→ **TASK OBJECTIVE**
Both the line containing "7. More parts follow." and the line containing "return wood, leaf" belong in the answer, along with every line between them; print exactly those.

**** ENTRIES SUPPLIED

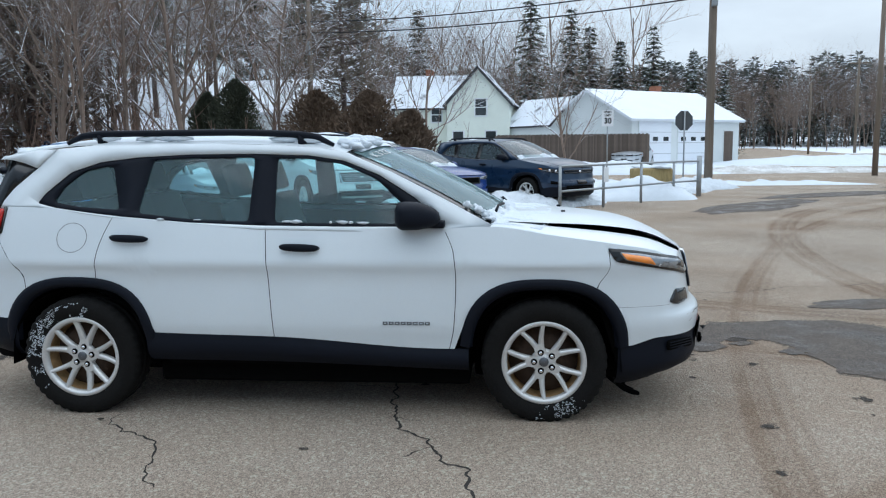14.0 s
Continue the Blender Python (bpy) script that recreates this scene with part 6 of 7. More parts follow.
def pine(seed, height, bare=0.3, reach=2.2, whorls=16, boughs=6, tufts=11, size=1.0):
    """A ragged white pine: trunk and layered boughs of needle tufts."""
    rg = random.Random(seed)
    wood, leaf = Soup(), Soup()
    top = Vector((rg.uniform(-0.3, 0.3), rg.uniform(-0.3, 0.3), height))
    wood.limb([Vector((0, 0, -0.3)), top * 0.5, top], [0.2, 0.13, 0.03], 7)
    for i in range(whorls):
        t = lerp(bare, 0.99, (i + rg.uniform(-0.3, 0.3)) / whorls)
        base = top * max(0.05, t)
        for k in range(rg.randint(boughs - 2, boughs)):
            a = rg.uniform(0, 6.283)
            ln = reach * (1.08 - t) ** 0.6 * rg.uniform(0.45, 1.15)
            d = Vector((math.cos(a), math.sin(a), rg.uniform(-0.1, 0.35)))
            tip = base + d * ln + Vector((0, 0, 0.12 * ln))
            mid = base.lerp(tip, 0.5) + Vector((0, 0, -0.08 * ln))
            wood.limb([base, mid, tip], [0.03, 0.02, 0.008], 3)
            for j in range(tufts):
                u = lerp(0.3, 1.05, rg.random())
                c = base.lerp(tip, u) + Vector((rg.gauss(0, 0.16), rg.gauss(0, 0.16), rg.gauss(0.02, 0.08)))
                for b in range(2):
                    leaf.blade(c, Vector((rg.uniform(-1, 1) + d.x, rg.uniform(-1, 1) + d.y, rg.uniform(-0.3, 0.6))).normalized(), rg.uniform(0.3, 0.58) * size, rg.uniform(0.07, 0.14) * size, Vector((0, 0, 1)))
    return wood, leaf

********
**** ENTRIES SUPPLIED

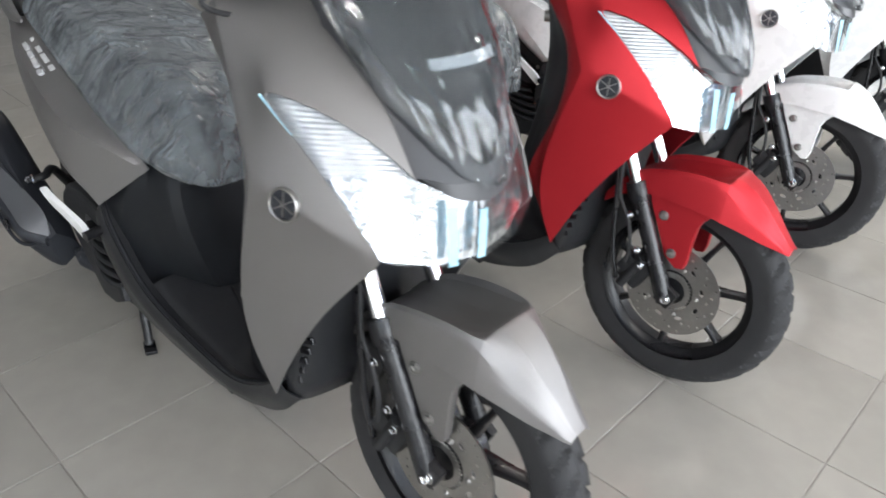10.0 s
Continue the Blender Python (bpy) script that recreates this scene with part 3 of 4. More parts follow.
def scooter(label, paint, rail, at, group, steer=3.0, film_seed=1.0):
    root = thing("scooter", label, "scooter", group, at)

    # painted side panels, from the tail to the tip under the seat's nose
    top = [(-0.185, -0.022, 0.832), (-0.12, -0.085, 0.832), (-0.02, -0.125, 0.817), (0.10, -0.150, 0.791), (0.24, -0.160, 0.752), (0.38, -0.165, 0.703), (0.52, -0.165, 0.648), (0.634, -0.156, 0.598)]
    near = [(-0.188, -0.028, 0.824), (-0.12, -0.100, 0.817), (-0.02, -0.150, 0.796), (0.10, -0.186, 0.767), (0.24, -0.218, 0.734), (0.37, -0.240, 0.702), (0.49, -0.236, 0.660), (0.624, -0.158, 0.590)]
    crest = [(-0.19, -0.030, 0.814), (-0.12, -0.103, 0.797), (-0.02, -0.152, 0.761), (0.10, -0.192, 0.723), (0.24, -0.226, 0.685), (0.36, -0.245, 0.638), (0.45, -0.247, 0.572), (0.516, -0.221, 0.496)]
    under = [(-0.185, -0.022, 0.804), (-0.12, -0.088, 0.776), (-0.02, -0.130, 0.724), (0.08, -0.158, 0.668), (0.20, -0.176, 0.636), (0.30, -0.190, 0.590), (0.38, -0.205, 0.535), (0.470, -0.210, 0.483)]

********

→ **THE RESULT**
Continue the Blender Python (bpy) script that recreates this scene with part 6 of 7. More parts follow.
def pine(seed, height, bare=0.3, reach=2.2, whorls=16, boughs=6, tufts=11, size=1.0):
    """A ragged white pine: trunk and layered boughs of needle tufts."""
    rg = random.Random(seed)
    wood, leaf = Soup(), Soup()
    top = Vector((rg.uniform(-0.3, 0.3), rg.uniform(-0.3, 0.3), height))
    wood.limb([Vector((0, 0, -0.3)), top * 0.5, top], [0.2, 0.13, 0.03], 7)
    for i in range(whorls):
        t = lerp(bare, 0.99, (i + rg.uniform(-0.3, 0.3)) / whorls)
        base = top * max(0.05, t)
        for k in range(rg.randint(boughs - 2, boughs)):
            a = rg.uniform(0, 6.283)
            ln = reach * (1.08 - t) ** 0.6 * rg.uniform(0.45, 1.15)
            d = Vector((math.cos(a), math.sin(a), rg.uniform(-0.1, 0.35)))
            tip = base + d * ln + Vector((0, 0, 0.12 * ln))
            mid = base.lerp(tip, 0.5) + Vector((0, 0, -0.08 * ln))
            wood.limb([base, mid, tip], [0.03, 0.02, 0.008], 3)
            for j in range(tufts):
                u = lerp(0.3, 1.05, rg.random())
                c = base.lerp(tip, u) + Vector((rg.gauss(0, 0.16), rg.gauss(0, 0.16), rg.gauss(0.02, 0.08)))
                for b in range(2):
                    leaf.blade(c, Vector((rg.uniform(-1, 1) + d.x, rg.uniform(-1, 1) + d.y, rg.uniform(-0.3, 0.6))).normalized(), rg.uniform(0.3, 0.58) * size, rg.uniform(0.07, 0.14) * size, Vector((0, 0, 1)))
    return wood, leaf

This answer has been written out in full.